- **TASK STATEMENT**: From the listing that follows, output everything exactly except the pictures.
[Start of DATASET EXCERPT]
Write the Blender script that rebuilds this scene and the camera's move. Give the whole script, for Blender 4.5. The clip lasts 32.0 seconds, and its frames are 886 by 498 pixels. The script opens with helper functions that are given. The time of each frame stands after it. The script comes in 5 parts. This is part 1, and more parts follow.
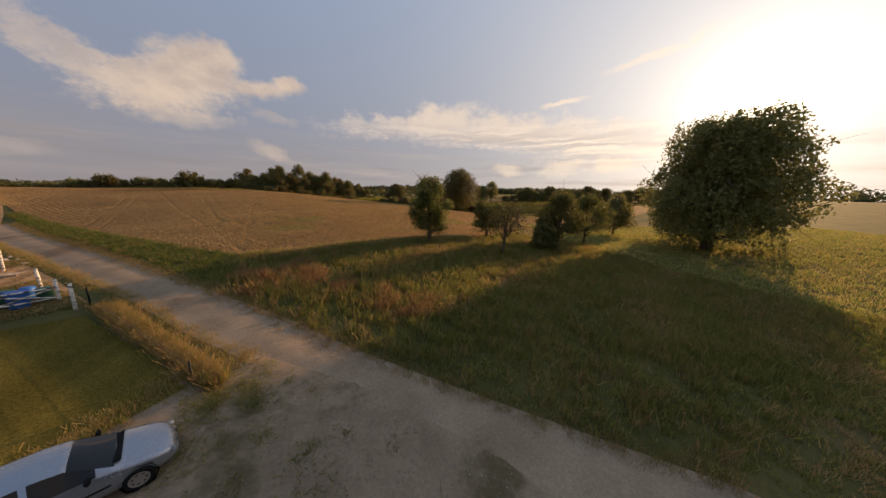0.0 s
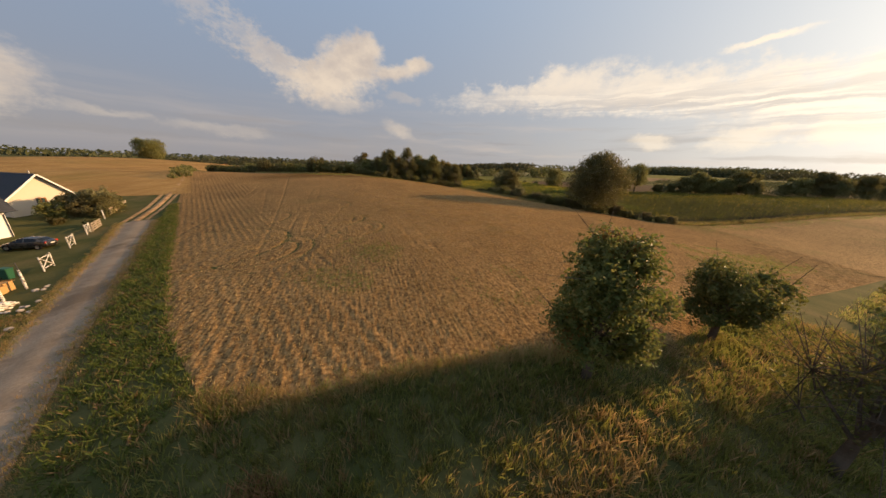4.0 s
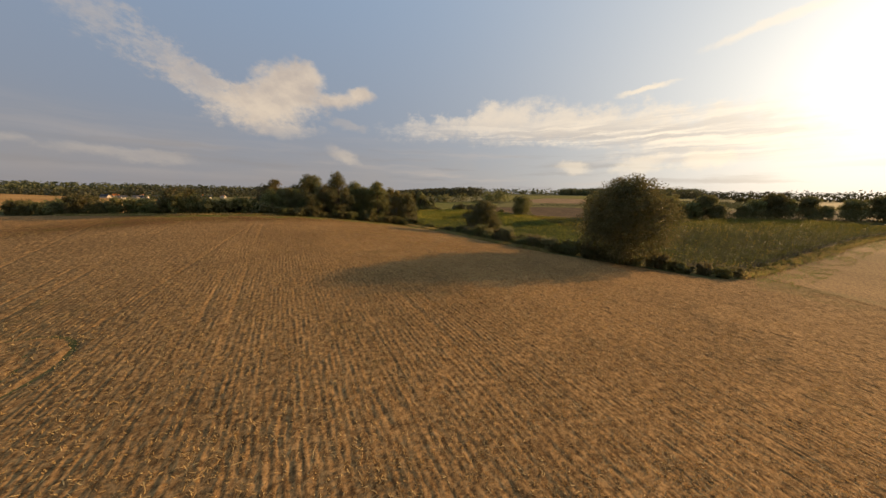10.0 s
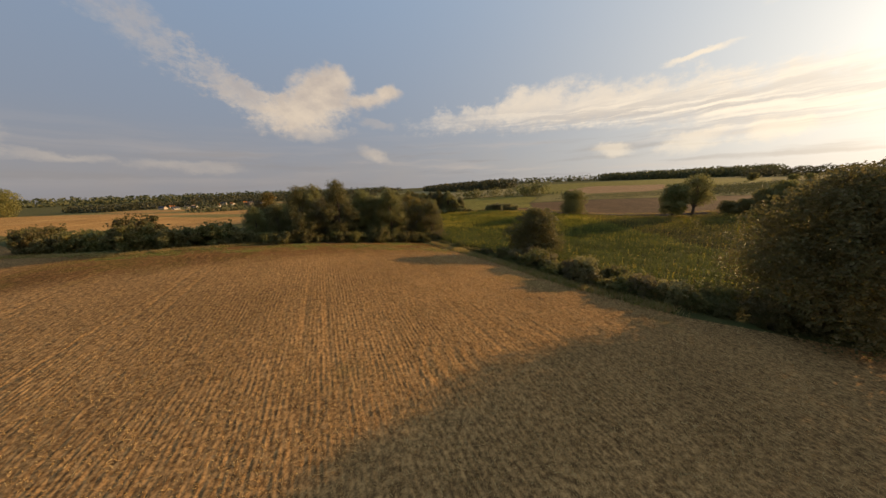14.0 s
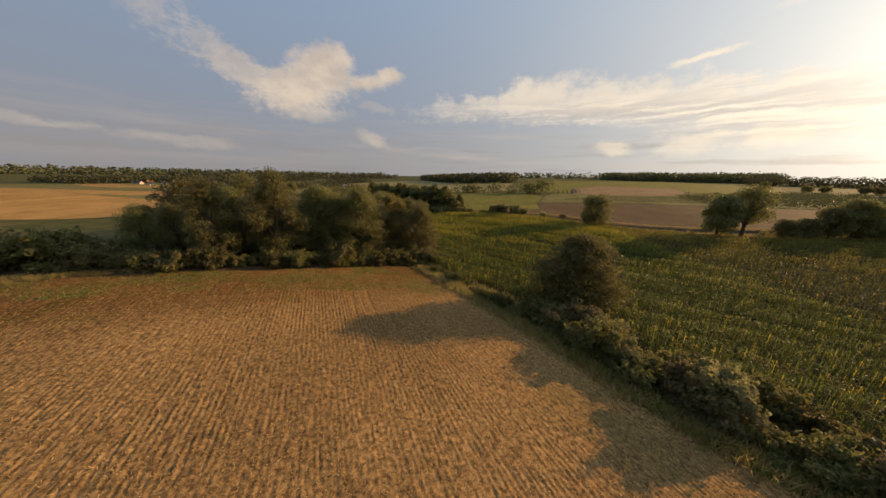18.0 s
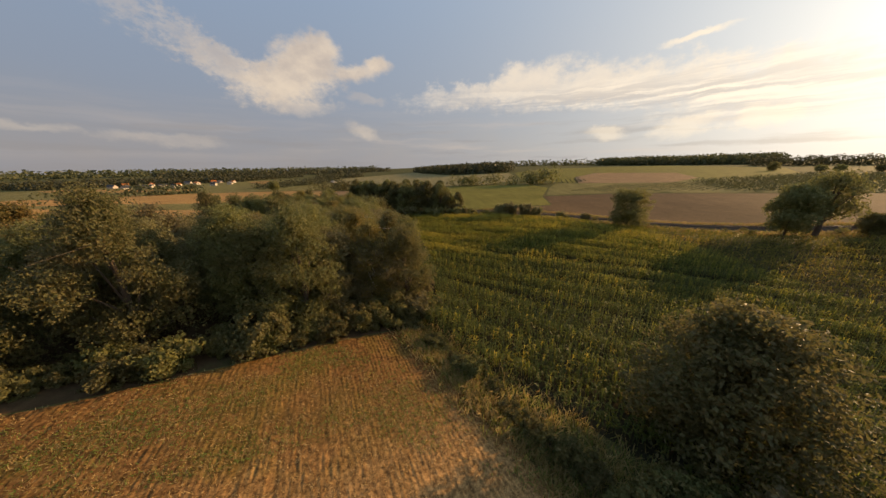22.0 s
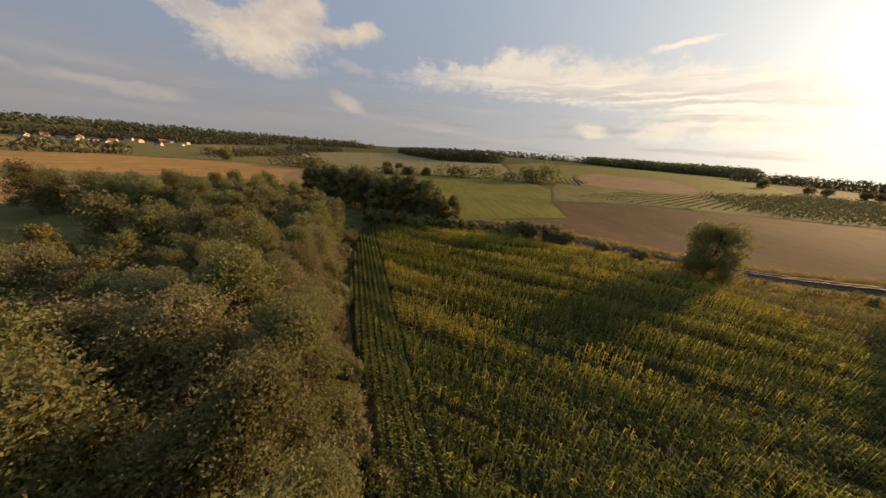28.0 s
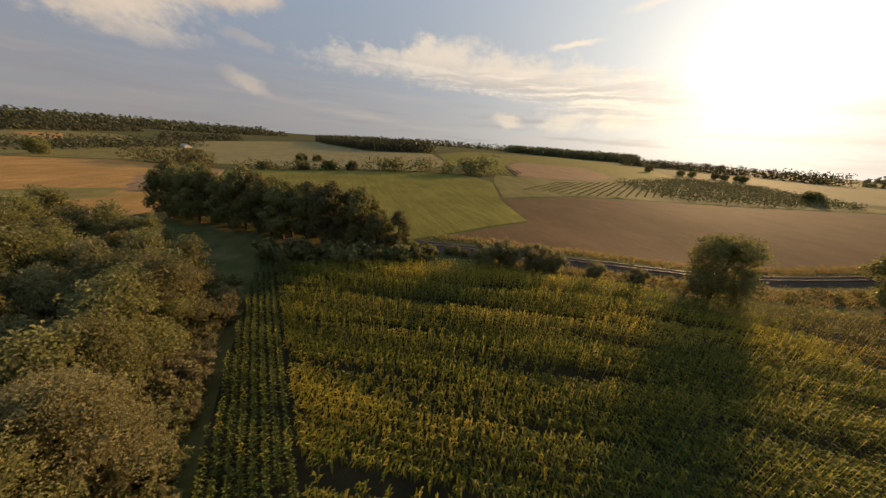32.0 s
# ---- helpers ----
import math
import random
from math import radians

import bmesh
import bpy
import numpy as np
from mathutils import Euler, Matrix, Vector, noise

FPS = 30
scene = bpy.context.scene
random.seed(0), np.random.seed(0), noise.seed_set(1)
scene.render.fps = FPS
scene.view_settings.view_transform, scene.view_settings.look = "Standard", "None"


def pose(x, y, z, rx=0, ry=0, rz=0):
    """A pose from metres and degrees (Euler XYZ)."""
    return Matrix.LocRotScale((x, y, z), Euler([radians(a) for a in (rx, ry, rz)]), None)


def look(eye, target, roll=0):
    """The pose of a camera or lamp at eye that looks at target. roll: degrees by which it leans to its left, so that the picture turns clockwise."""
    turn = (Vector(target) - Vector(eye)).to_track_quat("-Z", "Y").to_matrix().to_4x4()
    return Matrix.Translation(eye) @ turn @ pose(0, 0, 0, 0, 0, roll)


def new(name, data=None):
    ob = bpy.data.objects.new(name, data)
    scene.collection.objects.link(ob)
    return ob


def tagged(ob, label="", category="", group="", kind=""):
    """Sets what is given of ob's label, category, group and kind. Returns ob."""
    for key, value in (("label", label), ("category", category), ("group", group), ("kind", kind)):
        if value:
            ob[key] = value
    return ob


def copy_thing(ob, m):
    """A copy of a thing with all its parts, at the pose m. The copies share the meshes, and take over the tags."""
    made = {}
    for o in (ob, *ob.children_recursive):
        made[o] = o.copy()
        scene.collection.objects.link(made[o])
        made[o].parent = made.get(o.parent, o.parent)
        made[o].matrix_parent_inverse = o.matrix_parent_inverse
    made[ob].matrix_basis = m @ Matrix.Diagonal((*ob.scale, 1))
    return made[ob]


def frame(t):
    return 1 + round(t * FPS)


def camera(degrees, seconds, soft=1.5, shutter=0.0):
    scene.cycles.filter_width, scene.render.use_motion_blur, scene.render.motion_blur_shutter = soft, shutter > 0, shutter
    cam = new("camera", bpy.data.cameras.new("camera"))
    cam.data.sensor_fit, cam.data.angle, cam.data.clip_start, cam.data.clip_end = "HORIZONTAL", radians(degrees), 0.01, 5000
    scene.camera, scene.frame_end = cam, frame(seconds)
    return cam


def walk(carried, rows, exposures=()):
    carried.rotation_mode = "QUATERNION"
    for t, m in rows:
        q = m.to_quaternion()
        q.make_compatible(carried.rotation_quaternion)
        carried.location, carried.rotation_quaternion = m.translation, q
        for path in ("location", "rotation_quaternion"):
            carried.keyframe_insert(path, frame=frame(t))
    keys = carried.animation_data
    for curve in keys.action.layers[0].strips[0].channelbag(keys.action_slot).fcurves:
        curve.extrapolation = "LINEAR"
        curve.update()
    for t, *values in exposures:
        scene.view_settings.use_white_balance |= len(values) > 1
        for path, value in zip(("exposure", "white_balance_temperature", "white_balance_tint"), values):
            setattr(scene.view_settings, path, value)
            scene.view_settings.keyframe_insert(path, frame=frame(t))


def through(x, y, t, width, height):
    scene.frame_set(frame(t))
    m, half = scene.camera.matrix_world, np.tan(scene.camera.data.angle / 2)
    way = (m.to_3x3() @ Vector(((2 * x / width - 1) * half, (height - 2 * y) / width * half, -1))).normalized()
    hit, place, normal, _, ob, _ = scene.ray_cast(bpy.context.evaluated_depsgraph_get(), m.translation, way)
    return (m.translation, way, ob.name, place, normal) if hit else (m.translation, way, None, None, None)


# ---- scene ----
[End of DATASET EXCERPT]
- **FULL SOLUTION**:
Write the Blender script that rebuilds this scene and the camera's move. Give the whole script, for Blender 4.5. The clip lasts 32.0 seconds, and its frames are 886 by 498 pixels. The script opens with helper functions that are given. The time of each frame stands after it. The script comes in 5 parts. This is part 1, and more parts follow.
0.0 s
4.0 s
10.0 s
14.0 s
18.0 s
22.0 s
28.0 s
32.0 s
# ---- helpers ----
import math
import random
from math import radians

import bmesh
import bpy
import numpy as np
from mathutils import Euler, Matrix, Vector, noise

FPS = 30
scene = bpy.context.scene
random.seed(0), np.random.seed(0), noise.seed_set(1)
scene.render.fps = FPS
scene.view_settings.view_transform, scene.view_settings.look = "Standard", "None"


def pose(x, y, z, rx=0, ry=0, rz=0):
    """A pose from metres and degrees (Euler XYZ)."""
    return Matrix.LocRotScale((x, y, z), Euler([radians(a) for a in (rx, ry, rz)]), None)


def look(eye, target, roll=0):
    """The pose of a camera or lamp at eye that looks at target. roll: degrees by which it leans to its left, so that the picture turns clockwise."""
    turn = (Vector(target) - Vector(eye)).to_track_quat("-Z", "Y").to_matrix().to_4x4()
    return Matrix.Translation(eye) @ turn @ pose(0, 0, 0, 0, 0, roll)


def new(name, data=None):
    ob = bpy.data.objects.new(name, data)
    scene.collection.objects.link(ob)
    return ob


def tagged(ob, label="", category="", group="", kind=""):
    """Sets what is given of ob's label, category, group and kind. Returns ob."""
    for key, value in (("label", label), ("category", category), ("group", group), ("kind", kind)):
        if value:
            ob[key] = value
    return ob


def copy_thing(ob, m):
    """A copy of a thing with all its parts, at the pose m. The copies share the meshes, and take over the tags."""
    made = {}
    for o in (ob, *ob.children_recursive):
        made[o] = o.copy()
        scene.collection.objects.link(made[o])
        made[o].parent = made.get(o.parent, o.parent)
        made[o].matrix_parent_inverse = o.matrix_parent_inverse
    made[ob].matrix_basis = m @ Matrix.Diagonal((*ob.scale, 1))
    return made[ob]


def frame(t):
    return 1 + round(t * FPS)


def camera(degrees, seconds, soft=1.5, shutter=0.0):
    scene.cycles.filter_width, scene.render.use_motion_blur, scene.render.motion_blur_shutter = soft, shutter > 0, shutter
    cam = new("camera", bpy.data.cameras.new("camera"))
    cam.data.sensor_fit, cam.data.angle, cam.data.clip_start, cam.data.clip_end = "HORIZONTAL", radians(degrees), 0.01, 5000
    scene.camera, scene.frame_end = cam, frame(seconds)
    return cam


def walk(carried, rows, exposures=()):
    carried.rotation_mode = "QUATERNION"
    for t, m in rows:
        q = m.to_quaternion()
        q.make_compatible(carried.rotation_quaternion)
        carried.location, carried.rotation_quaternion = m.translation, q
        for path in ("location", "rotation_quaternion"):
            carried.keyframe_insert(path, frame=frame(t))
    keys = carried.animation_data
    for curve in keys.action.layers[0].strips[0].channelbag(keys.action_slot).fcurves:
        curve.extrapolation = "LINEAR"
        curve.update()
    for t, *values in exposures:
        scene.view_settings.use_white_balance |= len(values) > 1
        for path, value in zip(("exposure", "white_balance_temperature", "white_balance_tint"), values):
            setattr(scene.view_settings, path, value)
            scene.view_settings.keyframe_insert(path, frame=frame(t))


def through(x, y, t, width, height):
    scene.frame_set(frame(t))
    m, half = scene.camera.matrix_world, np.tan(scene.camera.data.angle / 2)
    way = (m.to_3x3() @ Vector(((2 * x / width - 1) * half, (height - 2 * y) / width * half, -1))).normalized()
    hit, place, normal, _, ob, _ = scene.ray_cast(bpy.context.evaluated_depsgraph_get(), m.translation, way)
    return (m.translation, way, ob.name, place, normal) if hit else (m.translation, way, None, None, None)


# ---- scene ----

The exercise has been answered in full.